There’s 1 million grammes to a tonne (one thousand kilos of one thousand grammes each) and the one centimos coin is 1.36 grammes. Thus 735,300 one centimos coins to one tonne. This has a currency value of around $18 (735,300x 0.0025 cents, or x 0.000025 dollars). This isn’t quite right because there’s a copper coating on the steel blanks and dependent upon the thickness of that you might get a higher price (copper is worth more than steel) or a lower one (copper is something you don’t want in steel scrap) but the steel scrap price is around $100 a tonne at the moment. So, turning the money into scrap metal makes a profit: or, the other way around, turning metal into coins loses money for the Venezuelan government. That’s our reverse seigniorage.
The 50 centimos coin looks safe for the moment, its weight value being above the scrap value, but the bolivar coin looks like a very tempting indeed profit opportunity. I’m simplifying a bit, I’m not differentiating the bimetallic nature of the coin (a cupro nickel heart with a brass circlet, just treating it all as 70/30 cupro nickel) but this is still indicative. The scrap value of such cupro nickel is around $3.50 a lb, or some $7,700 a tonne. The one bolivar coin is 8 grammes, meaning 125,000 to a tonne. And the money value of one bolivar is 0.25 of a US cent. So, the value of one tonne of bolivar coins as money is 125,000 x 0.25 US cents or $312 dollars. The scrap value (roughly, recall) of those same coins is some $7,700.
A country really has come to something when robbing banks isn’t the way to make money. Instead, go and make change at the bank is. Swap paper money for metal money and make a 2,000 percent profit by melting it down.
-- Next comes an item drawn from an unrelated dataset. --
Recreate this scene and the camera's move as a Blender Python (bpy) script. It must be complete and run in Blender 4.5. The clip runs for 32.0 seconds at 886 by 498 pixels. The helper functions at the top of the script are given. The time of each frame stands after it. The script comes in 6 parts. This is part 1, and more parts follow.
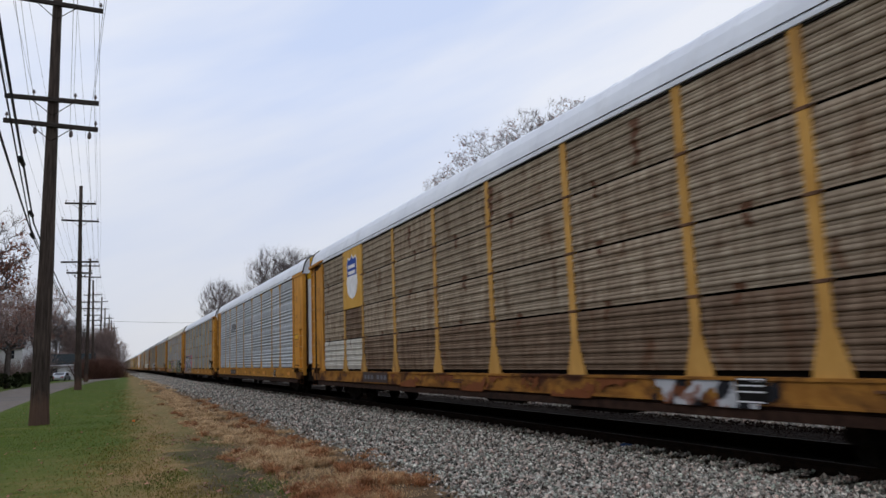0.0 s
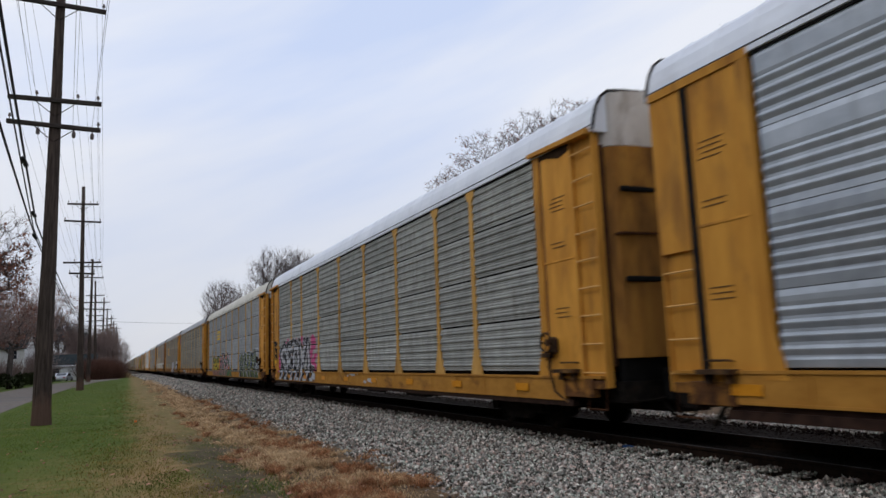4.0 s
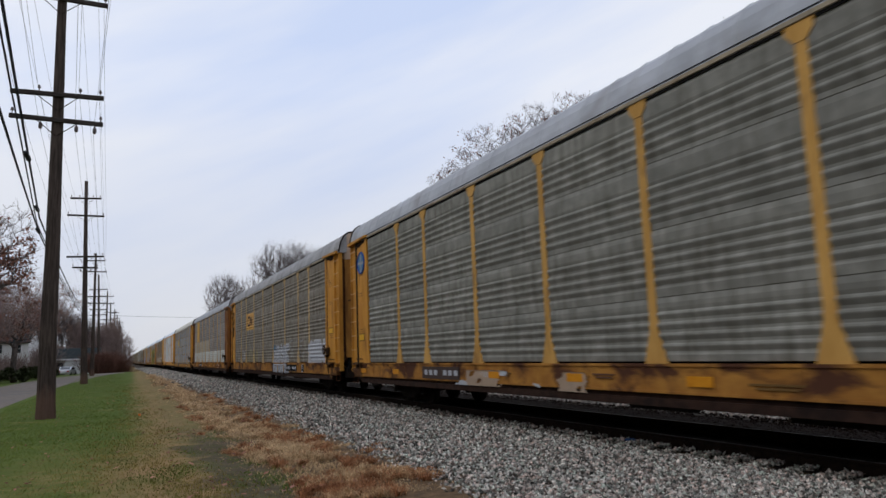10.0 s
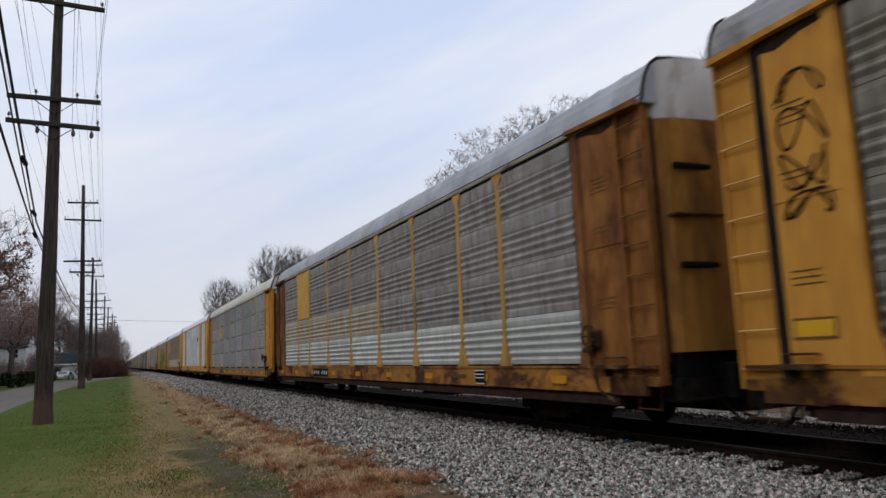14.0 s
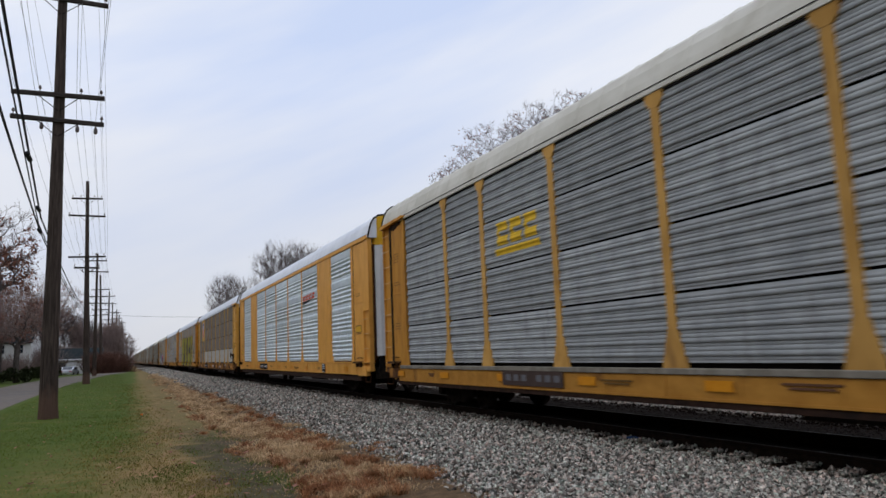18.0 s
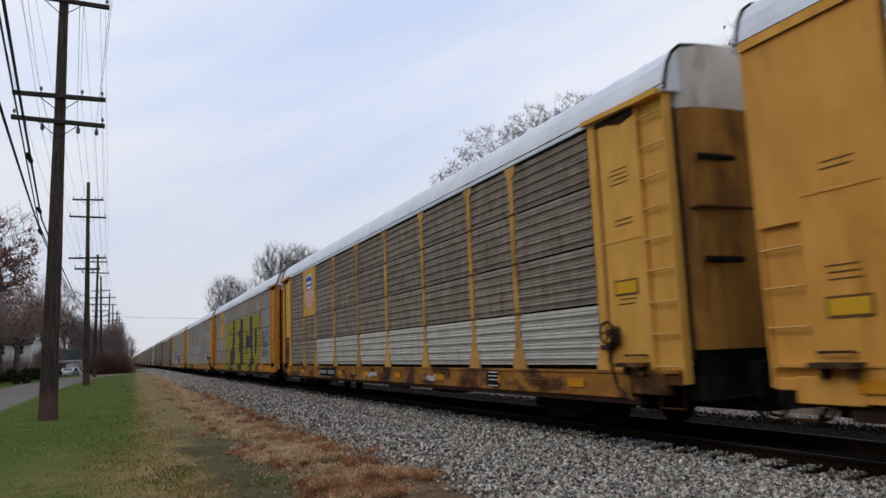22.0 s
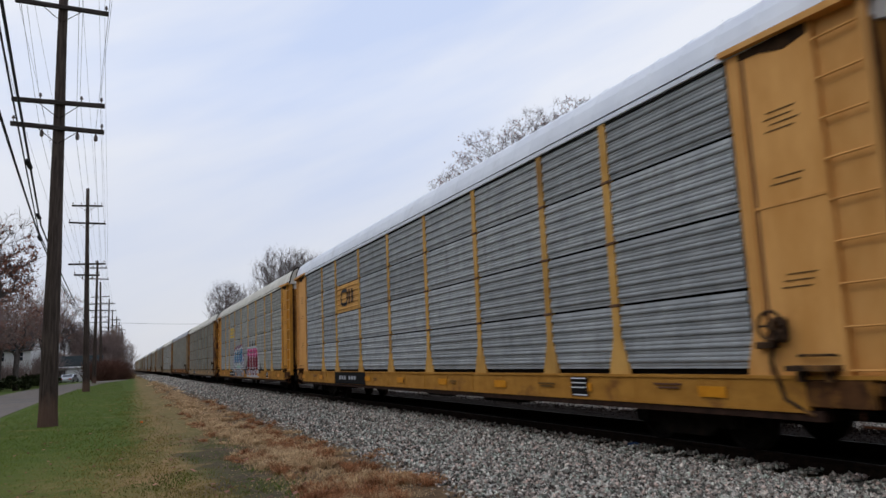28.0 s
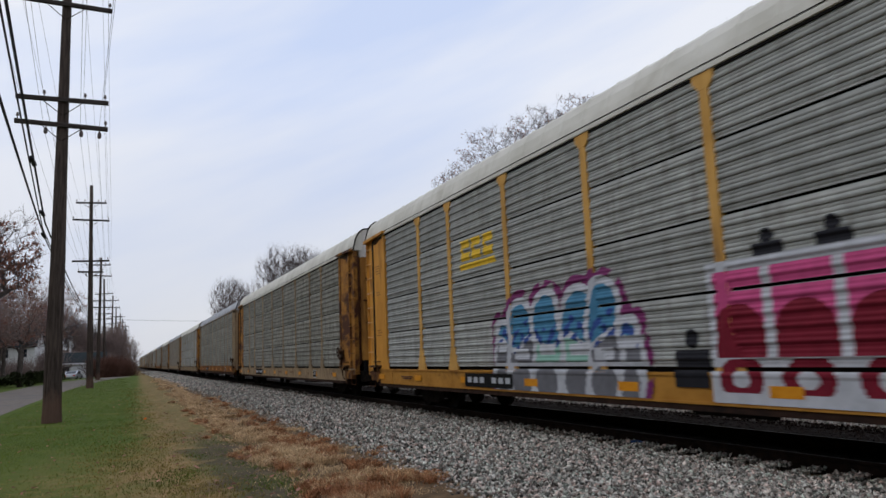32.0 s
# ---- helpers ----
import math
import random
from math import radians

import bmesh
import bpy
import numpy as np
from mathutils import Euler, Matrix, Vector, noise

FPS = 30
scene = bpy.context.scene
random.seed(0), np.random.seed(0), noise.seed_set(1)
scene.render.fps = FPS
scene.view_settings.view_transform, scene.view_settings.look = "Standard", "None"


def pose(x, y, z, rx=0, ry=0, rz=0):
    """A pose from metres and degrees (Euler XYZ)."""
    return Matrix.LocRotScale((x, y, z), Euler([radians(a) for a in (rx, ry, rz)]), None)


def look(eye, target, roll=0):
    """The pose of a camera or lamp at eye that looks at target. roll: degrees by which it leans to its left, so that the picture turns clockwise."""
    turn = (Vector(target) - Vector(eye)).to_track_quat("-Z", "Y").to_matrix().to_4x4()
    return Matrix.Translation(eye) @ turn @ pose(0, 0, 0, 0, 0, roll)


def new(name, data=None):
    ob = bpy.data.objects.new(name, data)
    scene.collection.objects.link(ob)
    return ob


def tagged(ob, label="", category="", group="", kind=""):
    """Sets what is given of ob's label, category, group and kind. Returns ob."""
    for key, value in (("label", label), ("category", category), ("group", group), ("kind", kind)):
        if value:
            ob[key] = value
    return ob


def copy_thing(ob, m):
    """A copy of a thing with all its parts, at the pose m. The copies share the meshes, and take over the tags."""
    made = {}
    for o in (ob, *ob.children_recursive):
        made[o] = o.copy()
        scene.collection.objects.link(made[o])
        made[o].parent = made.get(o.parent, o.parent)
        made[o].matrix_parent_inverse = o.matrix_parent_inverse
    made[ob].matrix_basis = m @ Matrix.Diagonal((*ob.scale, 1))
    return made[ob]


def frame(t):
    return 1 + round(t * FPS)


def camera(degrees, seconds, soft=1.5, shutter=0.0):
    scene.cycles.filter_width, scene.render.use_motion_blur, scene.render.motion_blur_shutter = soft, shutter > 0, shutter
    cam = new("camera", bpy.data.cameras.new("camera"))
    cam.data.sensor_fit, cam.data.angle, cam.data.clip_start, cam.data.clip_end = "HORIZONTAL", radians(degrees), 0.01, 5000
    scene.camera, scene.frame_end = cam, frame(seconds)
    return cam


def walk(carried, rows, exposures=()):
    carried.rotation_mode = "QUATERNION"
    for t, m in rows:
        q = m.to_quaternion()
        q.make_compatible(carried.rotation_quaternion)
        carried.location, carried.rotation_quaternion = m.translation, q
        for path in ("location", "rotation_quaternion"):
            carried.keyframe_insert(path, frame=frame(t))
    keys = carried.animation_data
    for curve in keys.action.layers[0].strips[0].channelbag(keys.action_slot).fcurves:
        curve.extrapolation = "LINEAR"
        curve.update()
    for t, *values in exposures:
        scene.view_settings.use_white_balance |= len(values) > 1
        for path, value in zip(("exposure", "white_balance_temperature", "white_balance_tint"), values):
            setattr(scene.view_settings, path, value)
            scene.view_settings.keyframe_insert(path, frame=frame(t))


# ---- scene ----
cam = camera(63.04, 32.0, soft=1.5, shutter=0.28)
EYE = (0.0, 0.0, 1.63)


def turn(yaw, pitch, roll):
    """The camera's pose: degrees to the right of the track, up, and of lean."""
    return pose(*EYE, 90 + pitch, 0, -yaw) @ pose(0, 0, 0, 0, 0, roll)


walk(cam, [
    (0, turn(24.566, 8.366, -2.198)), (0.5, turn(24.447, 8.346, -2.230)), (1, turn(24.448, 8.310, -2.256)), (1.5, turn(24.473, 8.272, -2.251)),
    (2, turn(24.498, 8.304, -2.211)), (2.5, turn(24.459, 8.364, -2.157)), (3, turn(24.417, 8.508, -2.108)), (3.5, turn(24.400, 8.507, -2.072)),
    (5.5, turn(24.442, 8.152, -2.237)), (6, turn(24.388, 8.082, -2.244)), (6.5, turn(24.365, 8.081, -2.234)), (7, turn(24.332, 8.082, -2.201)),
    (7.5, turn(24.320, 8.114, -2.154)), (8, turn(24.267, 8.099, -2.108)), (8.5, turn(24.233, 8.087, -2.077)), (9, turn(24.170, 7.895, -2.064)),
    (9.5, turn(24.146, 7.896, -2.078)), (10, turn(24.192, 7.973, -2.124)), (10.5, turn(24.241, 8.048, -2.191)), (11, turn(24.219, 8.128, -2.252)),
    (11.5, turn(24.221, 8.131, -2.286)), (12, turn(24.281, 8.107, -2.296)), (12.5, turn(24.343, 8.206, -2.306)), (13, turn(24.323, 8.219, -2.332)),
    (13.5, turn(24.377, 8.230, -2.368)), (14, turn(24.380, 8.193, -2.399)), (14.5, turn(24.380, 8.131, -2.414)), (16.5, turn(24.145, 7.936, -2.335)),
    (17, turn(24.142, 7.900, -2.339)), (17.5, turn(24.120, 7.867, -2.345)), (18, turn(24.084, 7.871, -2.352)), (18.5, turn(24.126, 7.856, -2.356)),
    (19, turn(24.127, 7.872, -2.347)), (19.5, turn(24.147, 7.964, -2.328)), (20, turn(24.139, 8.016, -2.318)), (20.5, turn(24.119, 7.935, -2.321)),
    (21, turn(24.093, 7.942, -2.314)), (21.5, turn(24.067, 7.971, -2.285)), (22, turn(24.055, 8.009, -2.250)), (22.5, turn(24.047, 8.015, -2.231)),
    (23, turn(24.066, 7.995, -2.233)), (23.5, turn(24.047, 7.968, -2.246)), (24, turn(24.037, 7.962, -2.263)), (24.5, turn(24.027, 7.960, -2.278)),
    (25, turn(23.985, 8.004, -2.282)), (25.5, turn(23.999, 8.024, -2.277)), (27.5, turn(24.054, 8.272, -2.499)), (28, turn(24.104, 8.367, -2.516)),
    (28.5, turn(24.113, 8.493, -2.513)), (29, turn(24.135, 8.534, -2.489)), (29.5, turn(24.077, 8.516, -2.458)), (30, turn(24.004, 8.475, -2.439)),
    (30.5, turn(23.945, 8.416, -2.432)), (31, turn(23.935, 8.340, -2.423)), (31.5, turn(23.880, 8.151, -2.406)), (32, turn(23.855, 8.182, -2.385)),
])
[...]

There’s something called Gresham’s law, bad money drives out good. And my prediction here would be that there’s going to be a terrible shortage of bolivar coins real soon now in Venezuela, if there isn’t already. Because people aren’t dumb, if this hasn’t been worked out already locally then it soon will be. And that good money, the stuff worth more as metal than as money, will disappear into the furnaces and the bad money, the paper and ink, will replace it.
Public policy comes in two flavours here. The first being that obviously the Venezuelan government should stop making at least the bolivar coins, if they haven’t already. Whether they have or not would be a very interesting test of the basic competence of that government. Turning $7,000 worth of metal into $300 worth of coins just doesn’t look like something sensible people would do. So, if they are doing it then we’ve a guide to their good sense: if they’ve already stopped then a guide to the fact that at least someone inside that structure has some good sense.
The second is that when this sort of situation exists we can be very certain that there’s been some appalling public policy in the recent past. Because recall what actually happens here. You can walk into a bank in Venezuela with $300 worth of banknotes and someone will give you $7,000 worth of metal. Assuming they will make change for you, of course. And who would rob banks when this is true, when such profits are available entirely legally?
Another way of putting this is that the Venezuelan government is managing to subtract value from copper and nickel by turning it into money. That doesn’t bode well for their other public policies, does it?